* **EXERCISE AIM**:
Without the pictures, retype exactly the lines from the top of the entries below through the line that contains "core=0, fine=False, cell=0.2)".

# Start of PROVIDED DATA

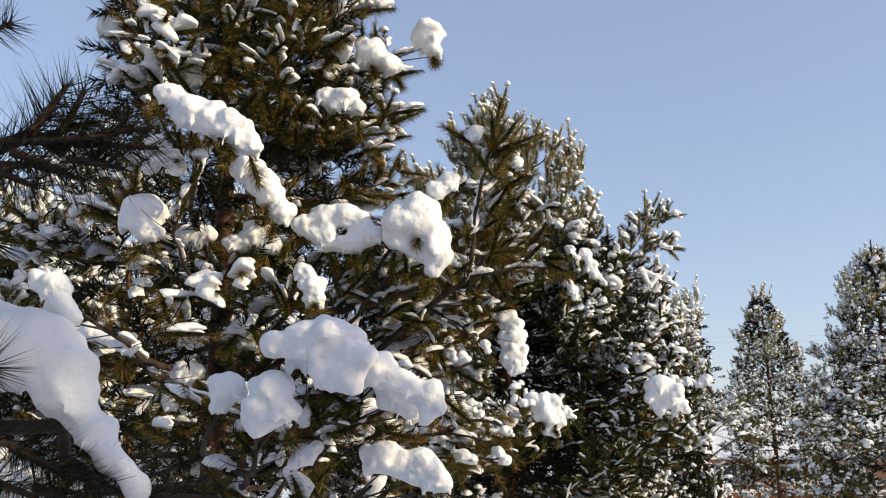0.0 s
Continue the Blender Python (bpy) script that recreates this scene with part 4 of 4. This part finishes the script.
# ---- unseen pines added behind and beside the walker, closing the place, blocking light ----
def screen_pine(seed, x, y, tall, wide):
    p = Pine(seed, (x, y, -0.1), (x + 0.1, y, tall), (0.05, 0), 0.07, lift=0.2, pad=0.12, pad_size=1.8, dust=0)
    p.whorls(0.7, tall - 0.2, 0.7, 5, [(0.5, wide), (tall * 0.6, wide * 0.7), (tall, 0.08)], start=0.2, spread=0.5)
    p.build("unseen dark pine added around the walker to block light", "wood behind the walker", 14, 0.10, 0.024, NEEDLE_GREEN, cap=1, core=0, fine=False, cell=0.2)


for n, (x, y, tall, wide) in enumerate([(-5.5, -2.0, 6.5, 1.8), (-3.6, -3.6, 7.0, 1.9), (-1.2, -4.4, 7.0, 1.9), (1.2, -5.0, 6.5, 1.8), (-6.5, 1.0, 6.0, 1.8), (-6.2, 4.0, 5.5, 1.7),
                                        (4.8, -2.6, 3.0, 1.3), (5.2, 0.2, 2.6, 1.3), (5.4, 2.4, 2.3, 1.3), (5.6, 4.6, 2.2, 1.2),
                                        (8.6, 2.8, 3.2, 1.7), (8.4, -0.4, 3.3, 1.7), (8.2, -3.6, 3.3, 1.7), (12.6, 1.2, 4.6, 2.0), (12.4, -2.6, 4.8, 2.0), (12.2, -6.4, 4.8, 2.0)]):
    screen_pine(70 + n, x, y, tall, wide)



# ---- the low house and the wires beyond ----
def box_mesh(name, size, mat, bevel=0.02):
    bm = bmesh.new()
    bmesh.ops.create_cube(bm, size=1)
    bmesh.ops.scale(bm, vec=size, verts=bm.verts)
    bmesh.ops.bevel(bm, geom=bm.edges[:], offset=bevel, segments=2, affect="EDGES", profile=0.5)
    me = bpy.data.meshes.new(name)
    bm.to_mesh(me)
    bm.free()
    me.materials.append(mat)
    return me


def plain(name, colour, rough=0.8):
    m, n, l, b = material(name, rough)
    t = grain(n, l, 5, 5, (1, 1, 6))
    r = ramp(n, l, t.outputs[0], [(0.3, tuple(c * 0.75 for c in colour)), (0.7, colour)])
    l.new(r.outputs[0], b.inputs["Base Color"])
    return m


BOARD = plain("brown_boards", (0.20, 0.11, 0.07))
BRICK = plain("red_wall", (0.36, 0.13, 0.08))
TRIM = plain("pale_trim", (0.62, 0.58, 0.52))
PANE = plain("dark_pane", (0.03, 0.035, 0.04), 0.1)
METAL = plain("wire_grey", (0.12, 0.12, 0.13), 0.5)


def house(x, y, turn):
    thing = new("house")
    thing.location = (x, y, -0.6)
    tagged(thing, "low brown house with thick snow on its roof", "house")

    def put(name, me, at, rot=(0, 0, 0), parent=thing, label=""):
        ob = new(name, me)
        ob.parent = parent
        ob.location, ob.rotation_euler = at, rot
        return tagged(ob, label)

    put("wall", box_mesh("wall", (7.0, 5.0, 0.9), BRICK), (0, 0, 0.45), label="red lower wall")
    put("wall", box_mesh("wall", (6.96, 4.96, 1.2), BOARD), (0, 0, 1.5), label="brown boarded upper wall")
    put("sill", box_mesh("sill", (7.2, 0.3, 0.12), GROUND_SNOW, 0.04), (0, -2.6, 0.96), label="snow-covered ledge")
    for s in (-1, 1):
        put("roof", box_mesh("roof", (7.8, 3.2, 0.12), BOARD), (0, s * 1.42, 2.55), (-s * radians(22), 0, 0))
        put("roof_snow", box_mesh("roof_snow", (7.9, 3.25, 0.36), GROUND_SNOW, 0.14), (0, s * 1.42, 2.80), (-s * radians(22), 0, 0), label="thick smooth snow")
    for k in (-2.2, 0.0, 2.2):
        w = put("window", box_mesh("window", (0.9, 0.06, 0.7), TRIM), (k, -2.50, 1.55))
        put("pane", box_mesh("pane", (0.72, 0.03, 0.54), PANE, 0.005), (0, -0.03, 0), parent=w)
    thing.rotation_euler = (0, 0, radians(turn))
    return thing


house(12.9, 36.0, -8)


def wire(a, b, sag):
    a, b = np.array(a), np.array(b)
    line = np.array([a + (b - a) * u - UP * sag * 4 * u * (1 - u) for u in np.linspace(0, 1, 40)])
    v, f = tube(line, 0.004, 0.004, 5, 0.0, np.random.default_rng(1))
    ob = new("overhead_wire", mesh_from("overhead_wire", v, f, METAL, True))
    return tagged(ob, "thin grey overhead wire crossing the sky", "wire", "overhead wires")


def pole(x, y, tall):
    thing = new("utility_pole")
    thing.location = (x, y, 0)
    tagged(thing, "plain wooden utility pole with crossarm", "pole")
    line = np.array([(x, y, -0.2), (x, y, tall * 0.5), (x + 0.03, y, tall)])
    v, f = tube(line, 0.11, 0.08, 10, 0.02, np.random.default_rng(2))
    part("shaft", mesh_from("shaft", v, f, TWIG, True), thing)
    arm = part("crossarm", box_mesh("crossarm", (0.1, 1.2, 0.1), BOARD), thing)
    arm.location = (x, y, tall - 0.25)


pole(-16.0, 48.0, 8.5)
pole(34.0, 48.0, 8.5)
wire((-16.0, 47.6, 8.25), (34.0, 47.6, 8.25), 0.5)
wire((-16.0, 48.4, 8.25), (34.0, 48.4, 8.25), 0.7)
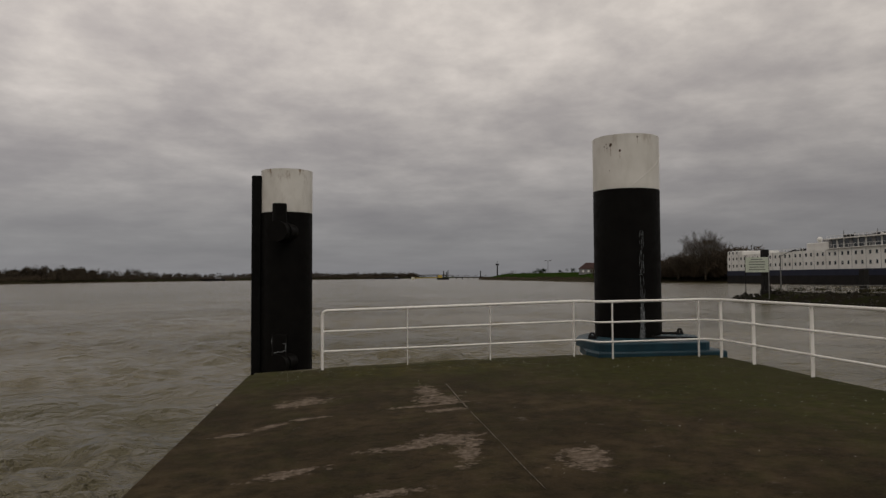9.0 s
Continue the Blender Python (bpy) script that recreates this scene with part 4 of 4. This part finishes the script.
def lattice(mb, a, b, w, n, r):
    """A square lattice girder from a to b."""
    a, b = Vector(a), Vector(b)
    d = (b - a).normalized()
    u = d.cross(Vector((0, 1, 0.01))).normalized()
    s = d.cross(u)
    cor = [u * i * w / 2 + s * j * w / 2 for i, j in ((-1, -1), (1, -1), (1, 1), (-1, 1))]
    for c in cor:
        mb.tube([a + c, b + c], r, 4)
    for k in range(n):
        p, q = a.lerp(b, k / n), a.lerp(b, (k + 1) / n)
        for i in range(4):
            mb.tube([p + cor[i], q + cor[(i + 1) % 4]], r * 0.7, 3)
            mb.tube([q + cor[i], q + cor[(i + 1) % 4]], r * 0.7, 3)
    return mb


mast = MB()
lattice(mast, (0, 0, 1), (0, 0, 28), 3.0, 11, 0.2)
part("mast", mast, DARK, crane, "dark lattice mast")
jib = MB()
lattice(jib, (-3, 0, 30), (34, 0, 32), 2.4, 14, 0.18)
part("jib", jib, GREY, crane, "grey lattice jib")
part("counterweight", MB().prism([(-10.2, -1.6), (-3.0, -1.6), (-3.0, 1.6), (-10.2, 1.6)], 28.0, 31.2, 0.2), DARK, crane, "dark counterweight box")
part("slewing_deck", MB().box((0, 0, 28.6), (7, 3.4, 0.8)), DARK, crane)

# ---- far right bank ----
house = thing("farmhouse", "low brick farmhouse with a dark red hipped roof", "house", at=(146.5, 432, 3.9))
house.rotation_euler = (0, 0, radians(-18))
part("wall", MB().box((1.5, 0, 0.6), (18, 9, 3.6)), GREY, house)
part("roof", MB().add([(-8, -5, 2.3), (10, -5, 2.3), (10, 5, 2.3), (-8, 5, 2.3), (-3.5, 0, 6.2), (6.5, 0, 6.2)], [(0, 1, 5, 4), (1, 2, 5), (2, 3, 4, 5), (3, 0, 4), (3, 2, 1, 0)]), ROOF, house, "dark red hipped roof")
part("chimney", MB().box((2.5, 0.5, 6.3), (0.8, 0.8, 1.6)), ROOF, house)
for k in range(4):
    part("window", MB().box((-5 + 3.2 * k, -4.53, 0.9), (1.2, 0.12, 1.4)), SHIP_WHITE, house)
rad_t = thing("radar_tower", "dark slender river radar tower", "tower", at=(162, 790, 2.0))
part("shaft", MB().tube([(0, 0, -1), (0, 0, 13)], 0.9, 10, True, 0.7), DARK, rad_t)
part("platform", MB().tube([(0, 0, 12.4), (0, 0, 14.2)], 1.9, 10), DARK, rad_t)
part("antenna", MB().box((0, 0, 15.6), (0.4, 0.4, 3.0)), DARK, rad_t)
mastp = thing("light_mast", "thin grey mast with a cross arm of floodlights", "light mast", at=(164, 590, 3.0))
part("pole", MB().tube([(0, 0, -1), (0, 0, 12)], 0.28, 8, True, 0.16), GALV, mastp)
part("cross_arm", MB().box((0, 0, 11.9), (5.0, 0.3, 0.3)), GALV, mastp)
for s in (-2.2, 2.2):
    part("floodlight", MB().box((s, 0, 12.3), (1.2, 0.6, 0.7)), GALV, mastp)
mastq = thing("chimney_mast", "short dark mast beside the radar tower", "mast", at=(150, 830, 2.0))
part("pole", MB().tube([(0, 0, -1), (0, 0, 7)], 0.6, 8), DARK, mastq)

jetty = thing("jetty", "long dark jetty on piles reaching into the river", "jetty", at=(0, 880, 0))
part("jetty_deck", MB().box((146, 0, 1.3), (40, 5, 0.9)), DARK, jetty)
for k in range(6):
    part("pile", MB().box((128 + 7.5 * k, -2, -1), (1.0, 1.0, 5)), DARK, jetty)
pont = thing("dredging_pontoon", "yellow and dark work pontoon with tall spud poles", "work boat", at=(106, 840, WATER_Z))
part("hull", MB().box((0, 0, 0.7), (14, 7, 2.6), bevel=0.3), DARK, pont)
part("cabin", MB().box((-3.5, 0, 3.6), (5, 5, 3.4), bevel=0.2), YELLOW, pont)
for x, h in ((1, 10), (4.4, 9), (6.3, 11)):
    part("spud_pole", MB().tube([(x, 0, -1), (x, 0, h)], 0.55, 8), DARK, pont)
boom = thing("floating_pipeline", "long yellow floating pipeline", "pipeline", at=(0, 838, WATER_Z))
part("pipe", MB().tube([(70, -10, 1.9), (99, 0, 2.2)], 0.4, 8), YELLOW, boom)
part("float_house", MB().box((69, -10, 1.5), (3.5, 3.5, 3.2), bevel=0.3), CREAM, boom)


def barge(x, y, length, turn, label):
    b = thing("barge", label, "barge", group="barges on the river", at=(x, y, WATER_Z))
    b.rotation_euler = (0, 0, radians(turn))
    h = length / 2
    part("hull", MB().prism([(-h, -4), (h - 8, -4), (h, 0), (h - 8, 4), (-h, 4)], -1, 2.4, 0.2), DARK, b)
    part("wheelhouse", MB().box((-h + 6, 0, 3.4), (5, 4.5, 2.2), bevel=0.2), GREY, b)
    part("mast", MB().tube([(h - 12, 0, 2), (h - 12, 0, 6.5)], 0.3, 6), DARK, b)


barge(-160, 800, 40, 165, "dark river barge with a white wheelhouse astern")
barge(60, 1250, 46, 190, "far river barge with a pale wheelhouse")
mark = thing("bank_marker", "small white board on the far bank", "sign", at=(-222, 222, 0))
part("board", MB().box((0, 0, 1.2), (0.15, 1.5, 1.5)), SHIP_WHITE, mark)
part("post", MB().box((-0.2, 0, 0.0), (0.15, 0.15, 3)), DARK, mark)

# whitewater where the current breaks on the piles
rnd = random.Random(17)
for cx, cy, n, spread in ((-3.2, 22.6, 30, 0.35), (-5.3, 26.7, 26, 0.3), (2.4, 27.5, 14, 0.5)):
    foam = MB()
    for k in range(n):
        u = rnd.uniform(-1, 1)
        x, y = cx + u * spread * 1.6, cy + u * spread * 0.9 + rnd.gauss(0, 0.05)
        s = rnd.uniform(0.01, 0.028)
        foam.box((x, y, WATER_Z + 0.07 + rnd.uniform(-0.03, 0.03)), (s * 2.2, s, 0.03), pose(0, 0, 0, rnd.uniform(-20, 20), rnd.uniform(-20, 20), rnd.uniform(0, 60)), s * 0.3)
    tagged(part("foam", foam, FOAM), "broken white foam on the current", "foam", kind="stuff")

# End of PROVIDED DATA

* **OUTPUT FOR THIS EXERCISE**:
0.0 s
Continue the Blender Python (bpy) script that recreates this scene with part 4 of 4. This part finishes the script.
# ---- unseen pines added behind and beside the walker, closing the place, blocking light ----
def screen_pine(seed, x, y, tall, wide):
    p = Pine(seed, (x, y, -0.1), (x + 0.1, y, tall), (0.05, 0), 0.07, lift=0.2, pad=0.12, pad_size=1.8, dust=0)
    p.whorls(0.7, tall - 0.2, 0.7, 5, [(0.5, wide), (tall * 0.6, wide * 0.7), (tall, 0.08)], start=0.2, spread=0.5)
    p.build("unseen dark pine added around the walker to block light", "wood behind the walker", 14, 0.10, 0.024, NEEDLE_GREEN, cap=1, core=0, fine=False, cell=0.2)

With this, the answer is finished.